Jul 23 '24 09:07 jasagredo

I got this too. If it is intended, it would be nice if it could be handled better and a more suitable message so it's clearer of this is a bug - for example by storing a version number and outputting that the version number has changed and it must be replayed.

Relying on it failing because of a size difference also feels odd, because what if there are changes to the format but the size does not change? Would it blindly read potentially incorrect data? 🤔

Jul 26 '24 12:07 DanTup

In some sense the ship has already sailed so perhaps the point is moot but it would be nice to see this type of functionality extended in more of a backward compatible way.

For example having the node fall back to the old format if it encounters an error during reading, but write the new format going forward. Would only need to keep the backward compatibility around for the next 2 minor versions.

I might be speaking nonsense since I have little knowledge of the underlying implementation logic, in which case I apologize.

Jul 26 '24 15:07 gnomed

In some sense the ship has already sailed

It has for the current version, but surely the next time the data format changes, a version number could be added, and then subsequent versions could check it?

For example having the node fall back to the old format if it encounters an error during reading, but write the new format going forward.

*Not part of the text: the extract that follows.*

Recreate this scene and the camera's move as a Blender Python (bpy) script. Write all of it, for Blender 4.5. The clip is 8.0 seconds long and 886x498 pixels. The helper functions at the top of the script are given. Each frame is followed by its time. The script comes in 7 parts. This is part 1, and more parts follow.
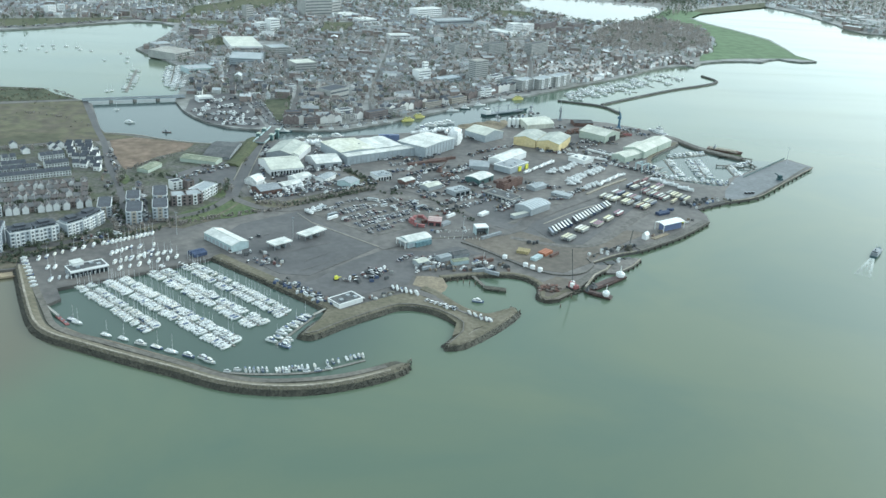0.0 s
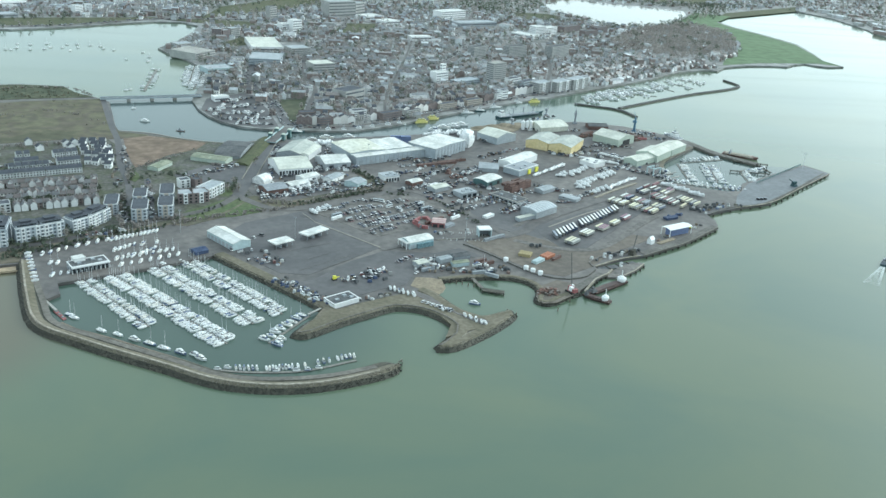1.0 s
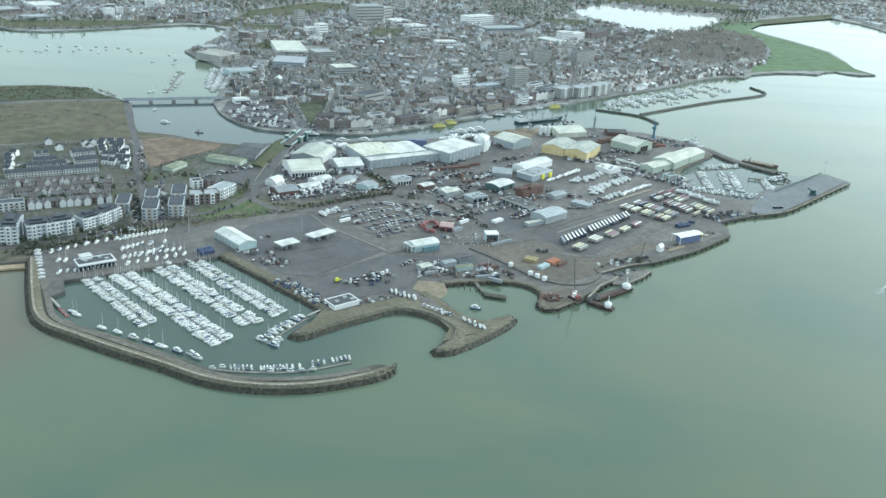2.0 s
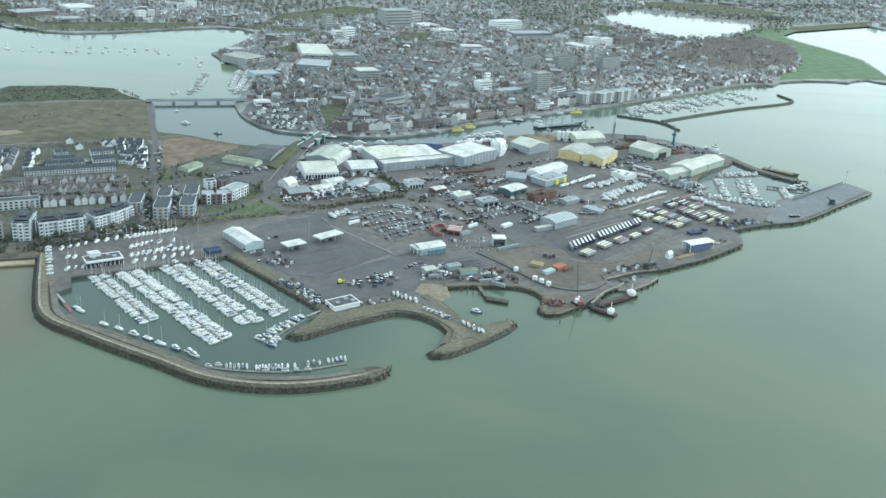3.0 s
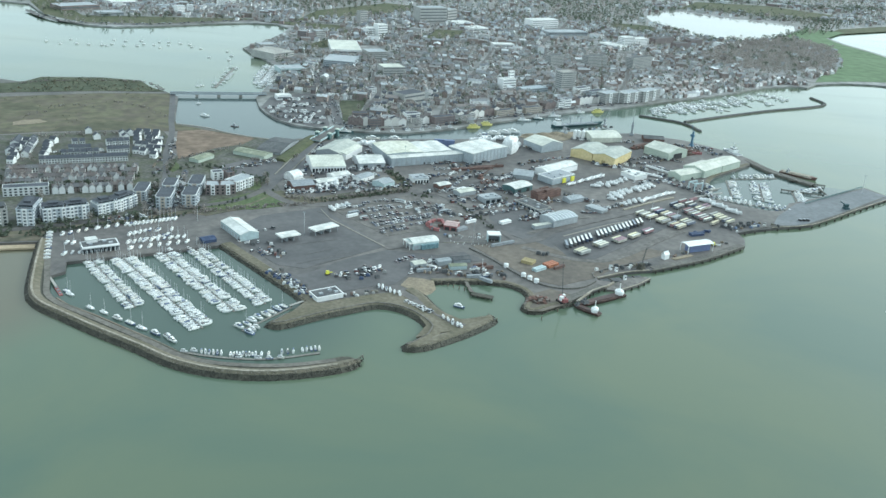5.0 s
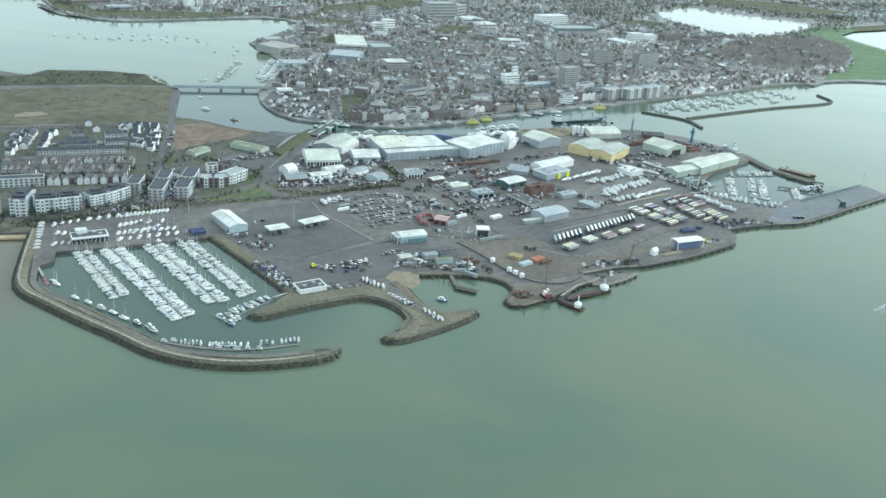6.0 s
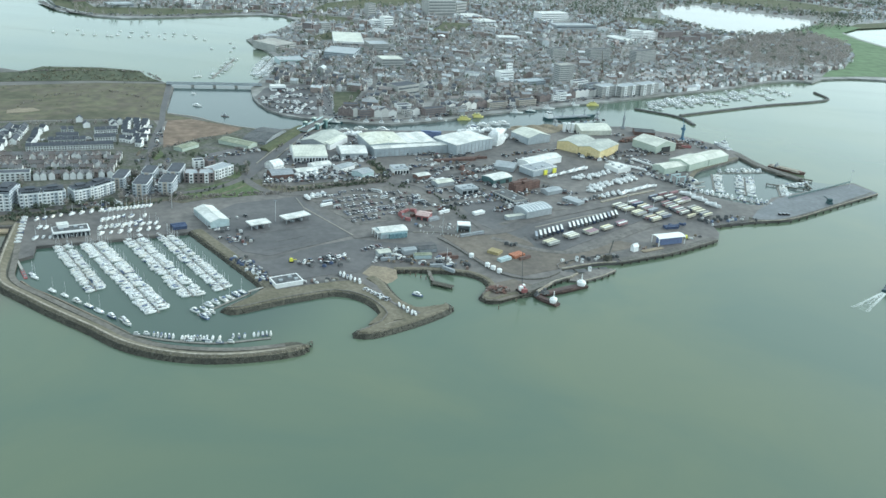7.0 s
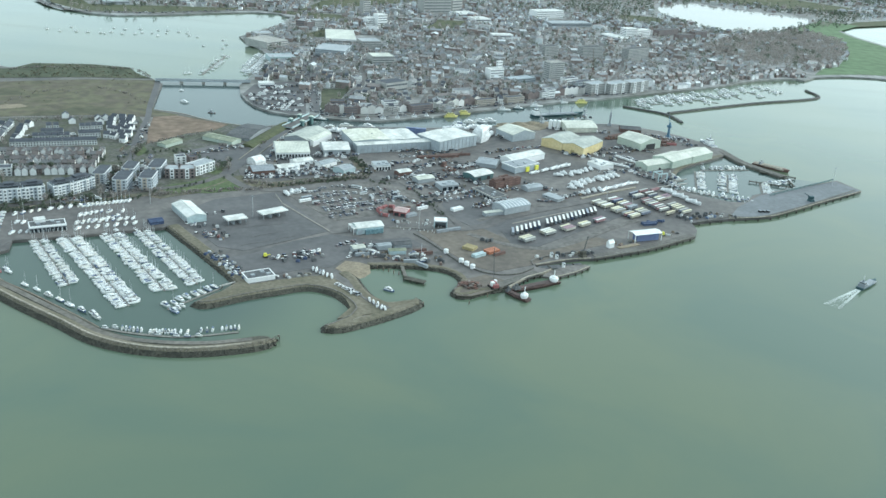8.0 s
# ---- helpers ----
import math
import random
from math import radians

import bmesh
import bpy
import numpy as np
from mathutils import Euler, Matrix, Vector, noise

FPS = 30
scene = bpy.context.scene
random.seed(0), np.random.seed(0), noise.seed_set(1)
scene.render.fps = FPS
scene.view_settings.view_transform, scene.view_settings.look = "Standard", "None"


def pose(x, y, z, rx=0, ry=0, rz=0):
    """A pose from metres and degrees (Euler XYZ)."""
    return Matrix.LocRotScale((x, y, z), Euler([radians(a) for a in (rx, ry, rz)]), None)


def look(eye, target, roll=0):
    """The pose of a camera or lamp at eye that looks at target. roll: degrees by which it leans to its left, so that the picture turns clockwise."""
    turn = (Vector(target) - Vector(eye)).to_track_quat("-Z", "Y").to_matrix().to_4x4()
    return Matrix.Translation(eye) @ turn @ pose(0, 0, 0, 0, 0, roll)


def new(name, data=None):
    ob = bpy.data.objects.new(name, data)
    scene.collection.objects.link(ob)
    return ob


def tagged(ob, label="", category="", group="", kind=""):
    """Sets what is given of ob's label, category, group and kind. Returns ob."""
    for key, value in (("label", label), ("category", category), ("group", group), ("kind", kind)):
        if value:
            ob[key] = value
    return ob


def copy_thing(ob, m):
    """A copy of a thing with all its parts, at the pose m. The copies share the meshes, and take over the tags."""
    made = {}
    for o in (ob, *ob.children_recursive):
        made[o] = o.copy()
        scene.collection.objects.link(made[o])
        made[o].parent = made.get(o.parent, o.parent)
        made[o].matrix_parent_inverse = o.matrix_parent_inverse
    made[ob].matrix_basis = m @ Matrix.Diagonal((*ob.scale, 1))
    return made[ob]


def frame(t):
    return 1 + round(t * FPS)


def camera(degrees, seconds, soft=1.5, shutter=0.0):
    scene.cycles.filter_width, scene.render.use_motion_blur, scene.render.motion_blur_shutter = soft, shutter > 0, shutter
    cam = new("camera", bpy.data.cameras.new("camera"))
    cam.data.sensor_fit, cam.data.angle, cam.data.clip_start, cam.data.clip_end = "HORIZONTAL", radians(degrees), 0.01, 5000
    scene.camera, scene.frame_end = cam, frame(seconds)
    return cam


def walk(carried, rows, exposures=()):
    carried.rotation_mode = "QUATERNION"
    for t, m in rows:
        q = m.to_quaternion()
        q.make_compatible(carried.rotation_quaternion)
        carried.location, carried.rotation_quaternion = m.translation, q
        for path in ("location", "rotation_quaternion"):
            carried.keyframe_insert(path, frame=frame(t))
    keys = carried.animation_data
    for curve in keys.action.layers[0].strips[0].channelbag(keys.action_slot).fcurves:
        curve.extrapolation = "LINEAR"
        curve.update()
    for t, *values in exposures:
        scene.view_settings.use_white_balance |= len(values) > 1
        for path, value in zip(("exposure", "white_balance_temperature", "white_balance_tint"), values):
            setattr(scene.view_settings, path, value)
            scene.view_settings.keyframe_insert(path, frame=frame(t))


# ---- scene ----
cam = camera(51.3, 8.0, soft=1.5)
PATH = [
    (0, (-4.803, 0.213, 300.536), (-4.616, 2.062, 299.796), 3.7),
    (0.5, (8.022, 0.279, 300.727), (8.177, 2.13, 299.986), 3.7),
    (1, (20.916, -0.153, 300.77), (21.036, 1.702, 300.031), 3.8),
    (1.5, (33.804, -0.161, 300.939), (33.886, 1.697, 300.203), 3.8),
    (3, (72.616, -0.206, 301.468), (72.582, 1.656, 300.74), 3.9),
    (3.5, (85.587, -0.263, 301.709), (85.516, 1.599, 300.983), 3.9),
    (4, (98.819, -0.274, 302.068), (98.721, 1.586, 301.341), 4),
    (4.5, (111.883, -0.749, 302.32), (111.76, 1.109, 301.588), 4),
    (6, (152.45, -0.29, 303.21), (152.264, 1.556, 302.463), 4.1),
    (6.5, (166.261, -0.143, 303.373), (166.061, 1.7, 302.623), 4),
    (7, (179.901, 0.168, 303.692), (179.692, 2.009, 302.94), 4),
    (7.5, (193.737, 0.73, 304.071), (193.522, 2.57, 303.317), 4),
    (8, (207.529, 0.694, 304.265), (207.306, 2.532, 303.509), 4),
]
walk(cam, [(t, look(eye, target, roll)) for t, eye, target, roll in PATH],
     exposures=[(0, 0.62, 5700, -5), (4, 0.63, 5700, -5), (8, 0.65, 5700, -5)])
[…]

I know nothing about how this works, but my guess is that reading the old format would involve keeping two sets of code/data structures that they currently do not, and they'd need to convert them as they're read at startup into the new format anyway (so the node can operate with the new structures). I also know nothing about this though 😄

I'm not against the rebuilding of the data now and then, it would just be nice if it was clear from the logs whether this is expected or might be that my store got corrupted (in which case, I might have a problem I want to investigate!).

Jul 26 '24 15:07 DanTup

Two things:

this is not expected from 8.12.2 -> 9.0/9.1. There were no changes to ledger requiring a replay between these versions. I would look into your deployment logic and make sure you don't have something that terminates the node if it doesn't stop quick enough.
Yes, we've been talking about a version number for ledger state for a while now. It's in the backlog, but isn't quite as simple as just adding a version number. It requires some communication between ledger and consensus to negotiate this and feed it back to the user in a trace.

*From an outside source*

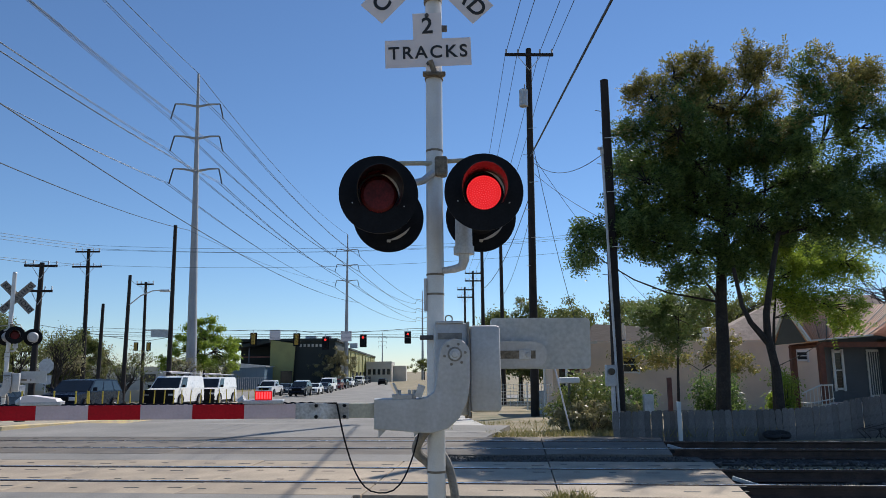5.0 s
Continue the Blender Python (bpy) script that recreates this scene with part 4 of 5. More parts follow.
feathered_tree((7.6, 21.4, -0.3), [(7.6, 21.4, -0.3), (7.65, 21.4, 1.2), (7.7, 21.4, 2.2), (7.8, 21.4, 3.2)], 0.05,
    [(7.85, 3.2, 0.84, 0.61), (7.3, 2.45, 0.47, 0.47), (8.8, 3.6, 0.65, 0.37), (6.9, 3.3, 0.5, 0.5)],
    "slender tree, shade put into its mid green leaves", LEAF_MID, None, 17, 280)
tree(11.2, 29.5, [(0, 0, 0), (0.2, 0, 0.9), (0.3, 0, 1.8)], [(1.2, 0, 2.6, 1.2, 0.8, 0.8), (-1.6, 0, 2.4, 1.9, 0.8, 0.4), (2.0, 0, 1.9, 0.6, 0.7, 0.6)], LEAF_GOLD, 90, 0.14, 46, 0.42, 0.05, 13, "small tree with thin yellow leaves", branch=0.015)
tree(14.0, 47, [(0, 0, 0), (0, 0, 3)], [(0.5, 0, 5.6, 2.6, 2, 1.2), (4, 0, 5.8, 2.5, 2, 1.0), (9.5, 0, 6.0, 3.4, 2, 1.2)], LEAF_FAR, 300, 0.2, 60, 0.8, 0.2, 15, "green tree behind the houses")
# bare tree on the right
rng = np.random.default_rng(4)
s = Shape()
s.tube([(27.0, 40, -0.6), (26.8, 40, 3.5), (26.5, 40, 6.0)], [0.16, 0.12, 0.07], 8)
for k in range(34):
    a = Vector((26.6, 40, rng.uniform(4.0, 6.0)))
    b = a + Vector((rng.normal(-0.5, 1.7), rng.normal(0, 1.0), rng.uniform(0.4, 2.6)))
    m = a.lerp(b, 0.5) + Vector(rng.normal(0, 0.25, 3))
    s.tube([a, m, b], [0.032, 0.02, 0.007], 4)
    for _ in range(4):
        c = m.lerp(b, rng.uniform(0, 1))
        s.tube([c, c + Vector(rng.normal(0, 0.45, 3)) + Vector((0, 0, 0.2))], [0.012, 0.005], 3)
solid("bare_tree", s, BARK, "bare grey tree with thin twigs", "tree", smooth=True)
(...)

Jul 27 '24 12:07 disassembler

For example having the node fall back to the old format if it encounters an error during reading, but write the new format going forward. Would only need to keep the backward compatibility around for the next 2 minor versions.

The new version of the node doesn't know the old format. That serialization is in a previous version of the code. It can only tell the serialization is broken, but not why it's broken. I do agree, a better error message based on a versioning number would make this nicer though.

Jul 27 '24 12:07 disassembler

this is not expected from 8.12.2 -> 9.0/9.1. There were no changes to ledger requiring a replay between these versions. I would look into your deployment logic and make sure you don't have something that terminates the node if it doesn't stop quick enough.

Thanks, I was worried that would be the answer. I'm running with microk8s and I shut the nodes down by scaling to 0 instances. My understanding was that this would gracefully shutdown the container (it's using the official docker container).

What's odd though, is that of all the times I recall seeing it do this, it's always been when I upgrade to a new version of the node, I don't recall every seeing it when I do the same to make k8s config changes or reboot the host for OS updates 🤔

Is it possible the error could include more information (for example what file it was reading, what data it read?) to help understand what might be wrong when it occurs?

Jul 27 '24 12:07 DanTup

this is not expected from 8.12.2 -> 9.0/9.1. There were no changes to ledger requiring a replay between these versions. I would look into your deployment logic and make sure you don't have something that terminates the node if it doesn't stop quick enough.

I strongly disagree with this suggestion and statement. I use the same rollout process for all node changes and that process works correctly for other updates that I have made in the weeks prior and since this bug report (upgrade from 9.0 to 9.1 was seamless in preview and preprod). Also the error message for a dirty shutdown is completely different than this snapshot error message. The only variable that reliably triggers this behaviour is going from 8.x to 9.x.

new version of the node doesn't know the old format

Yes, I was suggesting keeping both implementations in the same version for a couple releases of transition as only one possible strategy (out of many possible strategies) for backward compatability. Inspired slightly by the combinator approach used by cardano node itself for its own protocol migration.

Jul 28 '24 18:07 gnomed

This issue is stale because it has been open 30 days with no activity. Remove stale label or comment or this will be closed in 120 days.

Aug 28 '24 02:08 github-actions[bot]

Closing as the point is more or less moot for this specific version change and negligible value.

I do hope the next time the schema changes someone makes it backward compatible for at least one version cycle please.

Sep 22 '24 22:09 gnomed